TASK INSTRUCTIONS
Print exactly the part opening with the line containing "return 1 + round(t * FPS)" and closing with the line containing "q.make_compatible(carried.rotation_quaternion)", with both of those lines included.

- - -

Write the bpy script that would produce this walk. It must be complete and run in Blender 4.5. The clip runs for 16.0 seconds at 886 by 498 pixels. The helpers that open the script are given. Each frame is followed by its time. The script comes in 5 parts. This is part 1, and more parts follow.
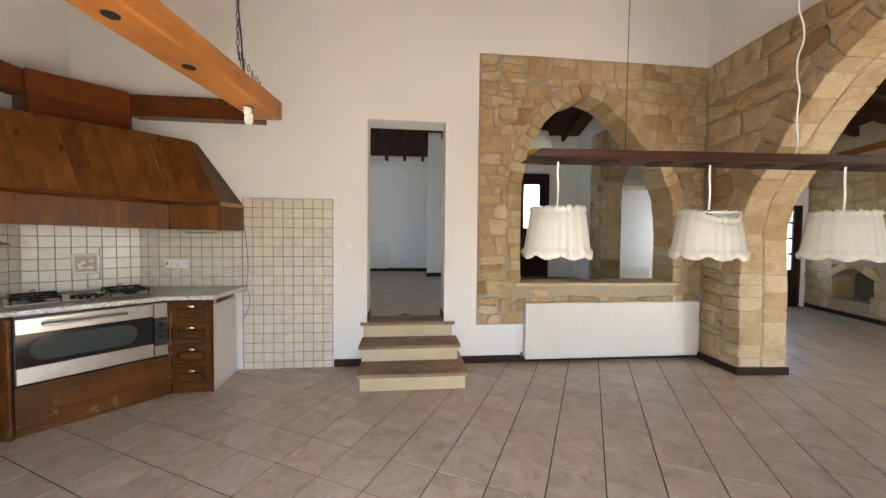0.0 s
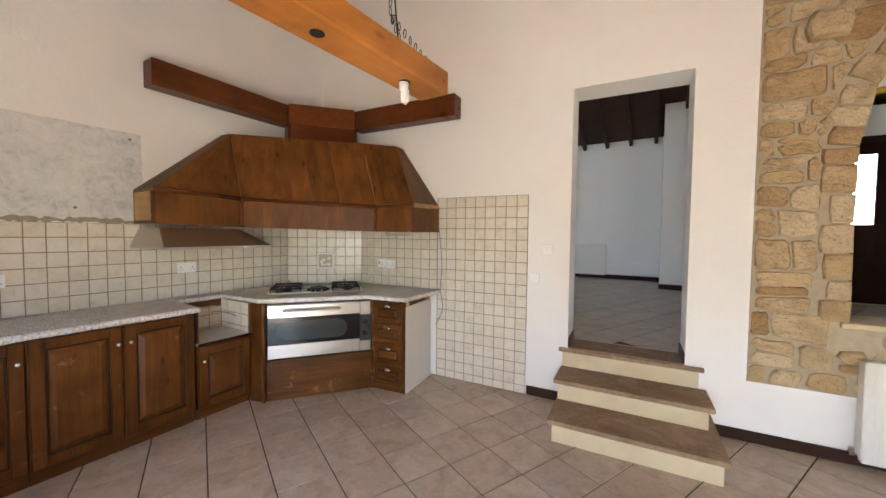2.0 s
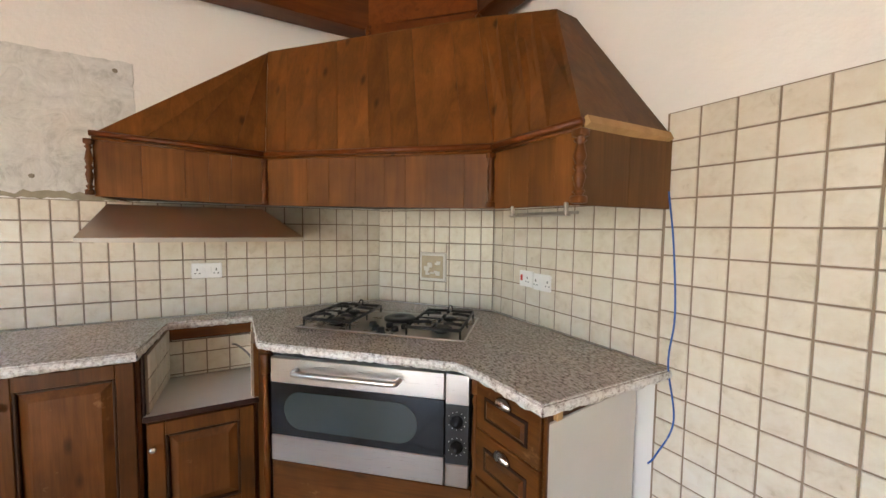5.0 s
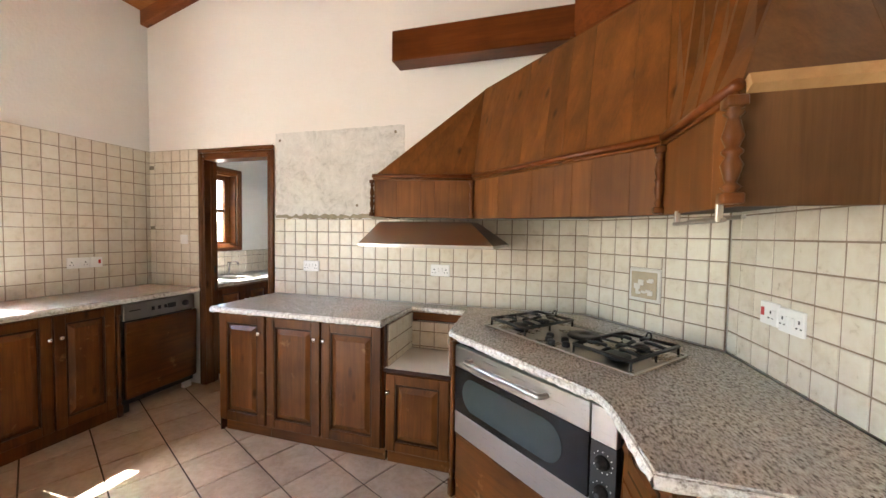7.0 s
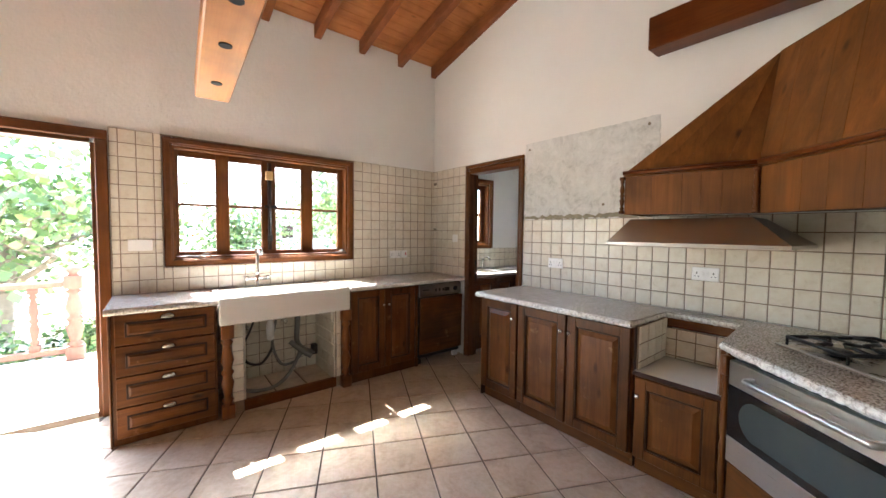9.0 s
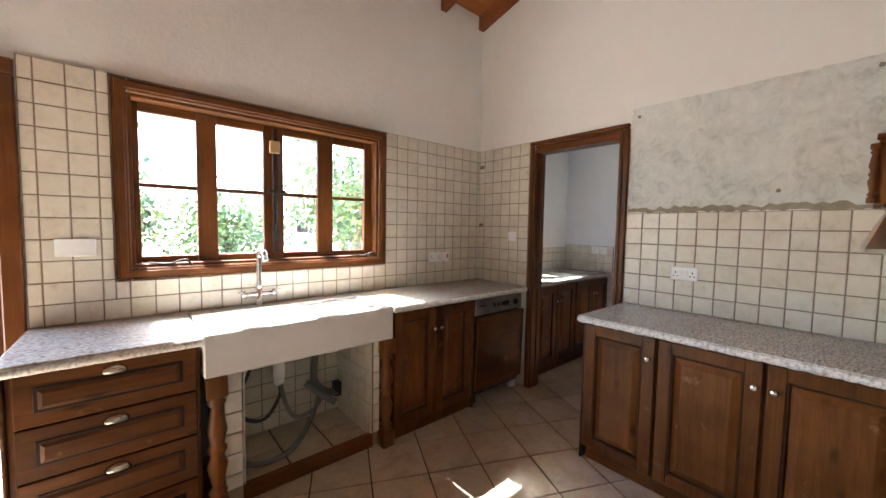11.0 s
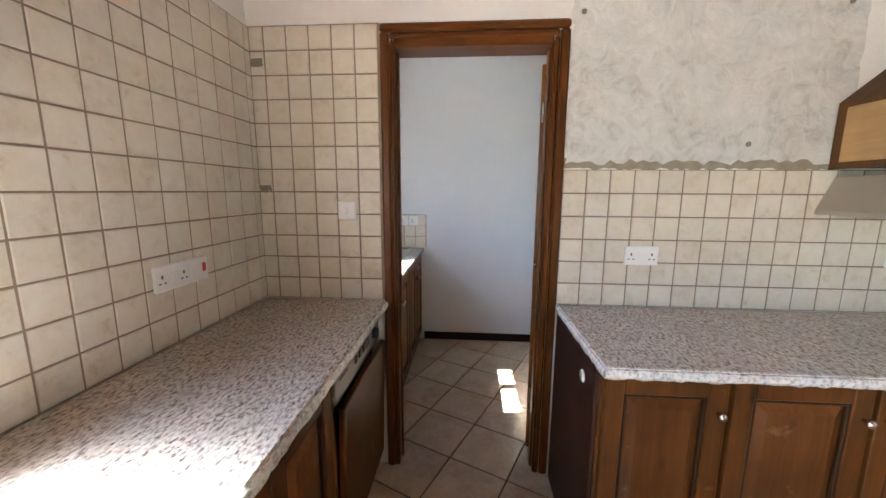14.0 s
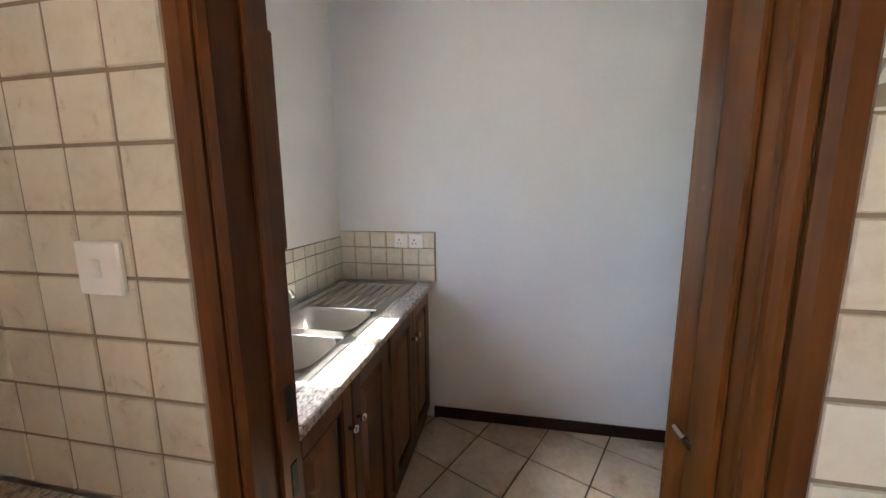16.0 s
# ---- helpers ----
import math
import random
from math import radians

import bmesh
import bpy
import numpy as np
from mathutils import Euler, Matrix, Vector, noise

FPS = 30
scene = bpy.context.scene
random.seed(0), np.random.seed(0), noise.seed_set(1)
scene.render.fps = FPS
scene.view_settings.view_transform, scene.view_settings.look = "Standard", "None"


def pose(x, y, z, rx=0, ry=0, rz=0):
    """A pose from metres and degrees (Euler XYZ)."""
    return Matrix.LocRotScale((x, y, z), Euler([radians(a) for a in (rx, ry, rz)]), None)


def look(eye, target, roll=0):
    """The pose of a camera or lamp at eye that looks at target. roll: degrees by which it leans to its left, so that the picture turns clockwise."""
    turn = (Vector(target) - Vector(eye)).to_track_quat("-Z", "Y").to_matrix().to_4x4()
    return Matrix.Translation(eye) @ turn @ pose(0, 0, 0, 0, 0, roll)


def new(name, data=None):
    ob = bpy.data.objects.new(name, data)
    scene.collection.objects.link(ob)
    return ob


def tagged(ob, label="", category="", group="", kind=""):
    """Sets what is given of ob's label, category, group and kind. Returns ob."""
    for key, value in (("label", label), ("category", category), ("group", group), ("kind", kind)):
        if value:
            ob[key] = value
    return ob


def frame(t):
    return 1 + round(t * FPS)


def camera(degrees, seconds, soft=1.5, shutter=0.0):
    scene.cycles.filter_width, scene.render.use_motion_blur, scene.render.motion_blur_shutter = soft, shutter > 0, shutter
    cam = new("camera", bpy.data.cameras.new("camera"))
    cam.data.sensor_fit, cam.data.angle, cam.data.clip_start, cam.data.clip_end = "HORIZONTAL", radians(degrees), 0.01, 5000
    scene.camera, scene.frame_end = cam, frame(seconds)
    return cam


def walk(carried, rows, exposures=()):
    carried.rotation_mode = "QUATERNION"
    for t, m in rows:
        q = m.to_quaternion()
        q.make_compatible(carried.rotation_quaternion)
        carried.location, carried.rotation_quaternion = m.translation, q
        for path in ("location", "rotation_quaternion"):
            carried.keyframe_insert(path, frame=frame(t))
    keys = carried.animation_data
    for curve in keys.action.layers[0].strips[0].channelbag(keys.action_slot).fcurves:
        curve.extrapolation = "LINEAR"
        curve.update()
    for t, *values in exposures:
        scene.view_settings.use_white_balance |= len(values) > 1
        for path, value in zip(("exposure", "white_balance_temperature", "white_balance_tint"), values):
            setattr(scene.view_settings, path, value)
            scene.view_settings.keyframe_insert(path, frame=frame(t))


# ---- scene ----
cam = camera(101.8, 16.0)
PATH = [
    (0, (0.743, 0.576, 1.446), (0.846, 2.572, 1.377), 0.6),
    (0.5, (0.743, 0.733, 1.456), (0.655, 2.729, 1.386), 0.6),
    (1, (0.701, 0.909, 1.448), (0.306, 2.868, 1.369), 0.7),
    (1.5, (0.694, 1.118, 1.462), (-0.048, 2.974, 1.383), 0.6),
    (2, (0.767, 1.337, 1.466), (-0.257, 3.053, 1.385), 0.6),
    (2.5, (0.699, 1.584, 1.462), (-0.543, 3.149, 1.357), 0.8),
    (3, (0.469, 1.96, 1.443), (-0.898, 3.417, 1.35), 0.8),
    (3.2, (0.388, 2.107, 1.433), (-1.008, 3.536, 1.342), 0.8),
    (5.3, (-0.499, 3.279, 1.41), (-2.348, 4.035, 1.3), 0.7),
    (5.5, (-0.566, 3.367, 1.415), (-2.461, 3.998, 1.315), 0.7),
    (6, (-0.585, 3.579, 1.421), (-2.565, 3.843, 1.325), 0.5),
    (6.5, (-0.444, 3.641, 1.434), (-2.434, 3.474, 1.339), 0.7),
    (7, (-0.26, 3.629, 1.415), (-2.182, 3.08, 1.333), 0.9),
    (7.5, (-0.14, 3.622, 1.413), (-1.92, 2.713, 1.328), 0.9),
    (8, (-0.052, 3.637, 1.402), (-1.64, 2.425, 1.318), 0.7),
    (8.5, (-0.024, 3.642, 1.404), (-1.426, 2.219, 1.313), 0.7),
    (9, (-0.057, 3.629, 1.398), (-1.304, 2.068, 1.306), 0.6),
    (9.2, (-0.082, 3.616, 1.404), (-1.276, 2.015, 1.304), 0.8),
    (11.3, (-0.185, 2.315, 1.405), (-1.546, 0.853, 1.272), 1.1),
    (11.5, (-0.179, 2.209, 1.412), (-1.639, 0.849, 1.275), 1.2),
    (12, (-0.172, 1.951, 1.394), (-1.912, 0.978, 1.24), 1.2),
    (12.5, (-0.236, 1.637, 1.386), (-2.147, 1.069, 1.225), 1.1),
    (13, (-0.337, 1.307, 1.42), (-2.3, 0.99, 1.2), 0.7),
    (13.5, (-0.702, 1.141, 1.406), (-2.678, 0.958, 1.155), 0.3),
    (14, (-1.115, 1.013, 1.426), (-3.084, 0.873, 1.108), 0.3),
    (14.5, (-1.493, 0.949, 1.441), (-3.461, 0.828, 1.108), -0.2),
    (15, (-1.849, 1.031, 1.426), (-3.819, 0.905, 1.103), -0.3),
    (15.5, (-2.134, 1.048, 1.422), (-4.095, 0.825, 1.101), -0.2),
    (16, (-2.337, 1.084, 1.447), (-4.274, 0.698, 1.134), -0.5),
]
EXPOSURES = [(0.0, 3.74, 6250, 8), (1.0, 3.83, 6280, 8), (3.0, 3.94, 6280, 8), (5.5, 4.30, 6250, 8), (7.0, 4.58, 6150, 7), (8.0, 4.21, 5950, 7), (9.0, 4.16, 5950, 7), (11.5, 3.86, 5900, 7), (12.0, 4.12, 5880, 7), (13.0, 4.36, 5850, 7), (14.0, 4.29, 5750, 6), (15.0, 4.28, 5950, 6), (16.0, 4.18, 6150, 7)]
walk(cam, [(t, look(eye, target, roll)) for t, eye, target, roll in PATH], EXPOSURES)

# ---- world and light ----
SUN_WAY = Vector((-0.175, 1.49, -2.005)).normalized()
world = bpy.data.worlds.new("sky")
scene.world = world
world.use_nodes = True
wn = world.node_tree
sky = wn.nodes.new("ShaderNodeTexSky")
sky.sky_type, sky.sun_disc = "NISHITA", False
sky.sun_elevation = math.asin(-SUN_WAY.z)
sky.sun_rotation = math.atan2(-SUN_WAY.x, -SUN_WAY.y)
wn.links.new(sky.outputs[0], wn.nodes["Background"].inputs[0])
wn.nodes["Background"].inputs[1].default_value = 0.15
sun = new("sun", bpy.data.lights.new("sun", "SUN"))
sun.data.energy, sun.data.angle, sun.data.color = 4.0, radians(0.5), (1.0, 0.95, 0.86)
sun.matrix_world = Matrix.Translation((0, -6, 9)) @ SUN_WAY.to_track_quat("-Z", "Y").to_matrix().to_4x4()


def daylight(name, eye, target, wide, high, watts):
    """An area lamp that stands in for sky light at an opening."""
    ob = new(name, bpy.data.lights.new(name, "AREA"))
    ob.data.shape, ob.data.size, ob.data.size_y, ob.data.energy = "RECTANGLE", wide, high, watts
    ob.data.color = (0.93, 0.96, 1.0)
    ob.matrix_world = look(eye, target)
    return ob


daylight("daylight_east", (6.6, 0.3, 1.3), (6.6, 3.0, 1.0), 2.2, 2.0, 3.0)
# Added fill lamp in the open doorway, on top of sky and sun.
daylight("terrace_fill", (1.285, -0.12, 1.05), (1.285, 2.0, 1.2), 1.9, 1.9, 3.5).data.color = (1.0, 0.96, 0.91)
daylight("daylight_hall", (6.88, 8.47, 1.6), (5.0, 8.47, 1.5), 0.8, 1.3, 0.9)

# ---- materials ----


def hexa(r, g, b):
    return (r, g, b, 1.0)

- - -

OUTPUT FOR THIS TASK
    return 1 + round(t * FPS)


def camera(degrees, seconds, soft=1.5, shutter=0.0):
    scene.cycles.filter_width, scene.render.use_motion_blur, scene.render.motion_blur_shutter = soft, shutter > 0, shutter
    cam = new("camera", bpy.data.cameras.new("camera"))
    cam.data.sensor_fit, cam.data.angle, cam.data.clip_start, cam.data.clip_end = "HORIZONTAL", radians(degrees), 0.01, 5000
    scene.camera, scene.frame_end = cam, frame(seconds)
    return cam


def walk(carried, rows, exposures=()):
    carried.rotation_mode = "QUATERNION"
    for t, m in rows:
        q = m.to_quaternion()
        q.make_compatible(carried.rotation_quaternion)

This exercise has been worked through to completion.